### Available records:
+ + + +
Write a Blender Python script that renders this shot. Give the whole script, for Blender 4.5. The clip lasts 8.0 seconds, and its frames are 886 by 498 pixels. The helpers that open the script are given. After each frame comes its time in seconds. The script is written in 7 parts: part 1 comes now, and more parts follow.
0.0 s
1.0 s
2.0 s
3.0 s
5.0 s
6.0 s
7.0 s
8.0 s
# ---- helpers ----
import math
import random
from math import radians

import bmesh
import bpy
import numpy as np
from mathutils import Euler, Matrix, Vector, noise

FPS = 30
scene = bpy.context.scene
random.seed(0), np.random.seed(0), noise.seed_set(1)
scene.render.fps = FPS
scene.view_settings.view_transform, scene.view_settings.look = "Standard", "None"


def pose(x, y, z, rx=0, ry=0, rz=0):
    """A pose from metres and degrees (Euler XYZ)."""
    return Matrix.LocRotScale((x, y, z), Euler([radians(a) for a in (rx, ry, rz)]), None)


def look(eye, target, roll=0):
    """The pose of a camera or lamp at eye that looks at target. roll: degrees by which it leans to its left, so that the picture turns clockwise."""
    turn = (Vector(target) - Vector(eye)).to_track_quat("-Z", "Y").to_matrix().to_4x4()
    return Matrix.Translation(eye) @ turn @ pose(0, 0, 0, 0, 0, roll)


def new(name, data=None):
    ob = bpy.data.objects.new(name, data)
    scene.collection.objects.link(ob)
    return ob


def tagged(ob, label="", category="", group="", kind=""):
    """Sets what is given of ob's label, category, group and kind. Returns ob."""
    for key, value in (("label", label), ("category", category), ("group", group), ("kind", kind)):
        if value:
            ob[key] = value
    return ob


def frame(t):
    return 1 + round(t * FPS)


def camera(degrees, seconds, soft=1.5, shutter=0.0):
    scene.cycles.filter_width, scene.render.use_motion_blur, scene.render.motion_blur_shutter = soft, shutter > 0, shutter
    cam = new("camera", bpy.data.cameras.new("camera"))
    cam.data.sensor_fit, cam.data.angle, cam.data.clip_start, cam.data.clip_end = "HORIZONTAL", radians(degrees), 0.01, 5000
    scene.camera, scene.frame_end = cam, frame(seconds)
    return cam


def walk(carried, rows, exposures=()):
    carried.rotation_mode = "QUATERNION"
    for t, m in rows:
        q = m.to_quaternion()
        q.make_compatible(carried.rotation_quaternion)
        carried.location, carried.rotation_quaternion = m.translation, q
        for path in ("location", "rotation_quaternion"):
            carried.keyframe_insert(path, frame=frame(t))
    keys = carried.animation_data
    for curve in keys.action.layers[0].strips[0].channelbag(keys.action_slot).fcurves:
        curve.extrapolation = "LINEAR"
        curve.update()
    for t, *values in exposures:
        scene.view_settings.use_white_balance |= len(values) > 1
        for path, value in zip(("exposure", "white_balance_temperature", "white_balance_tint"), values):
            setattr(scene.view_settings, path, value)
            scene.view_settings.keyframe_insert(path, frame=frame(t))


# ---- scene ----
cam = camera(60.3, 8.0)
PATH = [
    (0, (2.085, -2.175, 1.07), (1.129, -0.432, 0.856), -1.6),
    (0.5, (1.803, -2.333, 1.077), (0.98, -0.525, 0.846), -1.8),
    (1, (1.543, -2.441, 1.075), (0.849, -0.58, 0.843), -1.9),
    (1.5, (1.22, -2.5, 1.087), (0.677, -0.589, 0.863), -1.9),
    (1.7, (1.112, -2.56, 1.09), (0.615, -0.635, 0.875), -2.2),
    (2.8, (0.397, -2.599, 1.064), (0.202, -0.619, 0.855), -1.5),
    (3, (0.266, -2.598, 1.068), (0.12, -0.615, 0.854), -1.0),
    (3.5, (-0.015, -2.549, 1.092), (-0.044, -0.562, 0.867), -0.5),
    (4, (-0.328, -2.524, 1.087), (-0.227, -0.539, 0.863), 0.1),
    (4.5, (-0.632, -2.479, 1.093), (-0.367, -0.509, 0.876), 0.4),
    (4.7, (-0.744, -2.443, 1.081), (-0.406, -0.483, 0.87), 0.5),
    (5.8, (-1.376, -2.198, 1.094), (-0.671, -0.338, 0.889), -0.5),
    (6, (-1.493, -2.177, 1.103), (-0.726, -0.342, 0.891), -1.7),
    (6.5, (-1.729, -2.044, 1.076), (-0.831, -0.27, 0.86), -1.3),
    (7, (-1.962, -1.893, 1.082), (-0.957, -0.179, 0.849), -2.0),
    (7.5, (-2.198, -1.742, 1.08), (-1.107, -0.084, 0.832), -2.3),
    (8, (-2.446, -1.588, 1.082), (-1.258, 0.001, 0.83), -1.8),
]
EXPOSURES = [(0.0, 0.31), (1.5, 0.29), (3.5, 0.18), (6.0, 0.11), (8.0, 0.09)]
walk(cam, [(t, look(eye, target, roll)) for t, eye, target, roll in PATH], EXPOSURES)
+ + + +
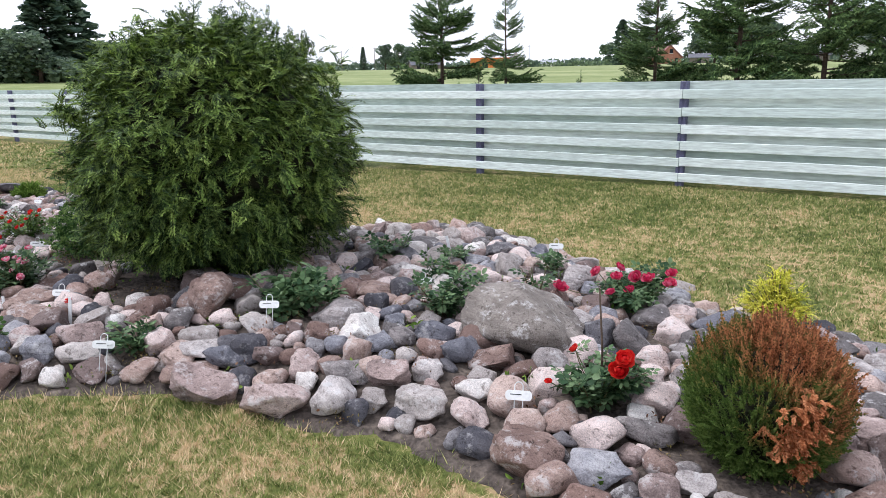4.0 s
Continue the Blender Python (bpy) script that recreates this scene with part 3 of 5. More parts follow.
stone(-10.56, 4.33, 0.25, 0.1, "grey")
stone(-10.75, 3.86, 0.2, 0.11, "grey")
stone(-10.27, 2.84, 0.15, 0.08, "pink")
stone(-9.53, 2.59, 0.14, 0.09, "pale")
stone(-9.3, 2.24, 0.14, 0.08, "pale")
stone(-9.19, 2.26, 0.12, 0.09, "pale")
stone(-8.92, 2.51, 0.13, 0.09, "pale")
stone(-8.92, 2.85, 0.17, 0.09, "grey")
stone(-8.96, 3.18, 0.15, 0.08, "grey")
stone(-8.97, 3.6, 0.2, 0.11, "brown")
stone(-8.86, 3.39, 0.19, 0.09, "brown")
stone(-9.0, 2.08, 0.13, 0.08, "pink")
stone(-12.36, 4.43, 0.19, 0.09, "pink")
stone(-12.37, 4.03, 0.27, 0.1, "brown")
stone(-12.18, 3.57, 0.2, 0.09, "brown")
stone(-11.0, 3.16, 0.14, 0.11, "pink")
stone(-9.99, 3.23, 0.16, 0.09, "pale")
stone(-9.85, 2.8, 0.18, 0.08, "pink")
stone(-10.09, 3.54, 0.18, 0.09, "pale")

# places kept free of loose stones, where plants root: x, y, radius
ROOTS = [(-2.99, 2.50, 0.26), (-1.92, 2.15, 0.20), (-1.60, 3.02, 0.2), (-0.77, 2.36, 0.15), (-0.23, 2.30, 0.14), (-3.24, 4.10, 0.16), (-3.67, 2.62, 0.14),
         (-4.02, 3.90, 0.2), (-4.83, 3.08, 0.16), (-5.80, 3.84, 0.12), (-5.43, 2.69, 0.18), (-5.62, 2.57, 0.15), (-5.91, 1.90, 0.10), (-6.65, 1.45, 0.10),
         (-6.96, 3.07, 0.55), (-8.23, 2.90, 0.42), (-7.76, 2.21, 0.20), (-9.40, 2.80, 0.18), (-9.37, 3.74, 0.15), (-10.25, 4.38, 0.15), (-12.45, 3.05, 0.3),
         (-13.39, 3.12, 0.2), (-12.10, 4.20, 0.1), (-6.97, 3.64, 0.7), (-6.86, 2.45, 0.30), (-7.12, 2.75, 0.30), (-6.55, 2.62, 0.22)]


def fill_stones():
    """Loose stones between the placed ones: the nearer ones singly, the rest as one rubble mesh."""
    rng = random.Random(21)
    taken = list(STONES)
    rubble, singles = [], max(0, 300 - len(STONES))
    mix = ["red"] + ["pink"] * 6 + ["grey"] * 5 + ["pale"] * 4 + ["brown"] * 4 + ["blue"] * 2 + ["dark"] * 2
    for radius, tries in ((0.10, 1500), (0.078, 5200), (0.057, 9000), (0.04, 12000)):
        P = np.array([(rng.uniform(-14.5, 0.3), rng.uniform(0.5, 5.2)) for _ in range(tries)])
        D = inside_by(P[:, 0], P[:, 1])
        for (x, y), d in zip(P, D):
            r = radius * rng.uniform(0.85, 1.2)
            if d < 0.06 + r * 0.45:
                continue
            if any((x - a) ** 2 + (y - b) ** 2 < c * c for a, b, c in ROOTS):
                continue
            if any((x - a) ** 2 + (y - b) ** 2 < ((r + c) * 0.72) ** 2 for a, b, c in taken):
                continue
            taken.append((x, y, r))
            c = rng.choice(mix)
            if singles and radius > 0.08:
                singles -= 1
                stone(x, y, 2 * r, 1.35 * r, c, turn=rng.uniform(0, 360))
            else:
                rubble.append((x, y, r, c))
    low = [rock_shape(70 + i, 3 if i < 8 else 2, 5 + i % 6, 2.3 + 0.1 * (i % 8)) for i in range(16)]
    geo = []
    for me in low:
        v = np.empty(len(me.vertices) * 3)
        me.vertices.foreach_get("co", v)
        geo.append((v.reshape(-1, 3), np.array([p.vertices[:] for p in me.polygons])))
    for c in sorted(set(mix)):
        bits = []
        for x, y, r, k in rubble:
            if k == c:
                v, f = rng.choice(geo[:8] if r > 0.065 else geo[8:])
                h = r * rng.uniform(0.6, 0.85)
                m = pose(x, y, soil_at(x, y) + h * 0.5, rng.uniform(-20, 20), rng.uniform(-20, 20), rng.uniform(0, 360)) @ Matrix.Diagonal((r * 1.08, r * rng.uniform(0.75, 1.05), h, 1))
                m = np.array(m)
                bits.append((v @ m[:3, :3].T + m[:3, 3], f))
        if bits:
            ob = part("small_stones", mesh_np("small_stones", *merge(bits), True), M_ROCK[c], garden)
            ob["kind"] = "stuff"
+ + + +
### Task:
Nothing but the lines from the one with "Write a Blender" to the one with "scene = bpy.context.scene" should be echoed, both of them included, exactly as written.

### Exercise solution:
Write a Blender Python script that renders this shot. Give the whole script, for Blender 4.5. The clip lasts 8.0 seconds, and its frames are 886 by 498 pixels. The helpers that open the script are given. After each frame comes its time in seconds. The script is written in 7 parts: part 1 comes now, and more parts follow.
0.0 s
1.0 s
2.0 s
3.0 s
5.0 s
6.0 s
7.0 s
8.0 s
# ---- helpers ----
import math
import random
from math import radians

import bmesh
import bpy
import numpy as np
from mathutils import Euler, Matrix, Vector, noise

FPS = 30
scene = bpy.context.scene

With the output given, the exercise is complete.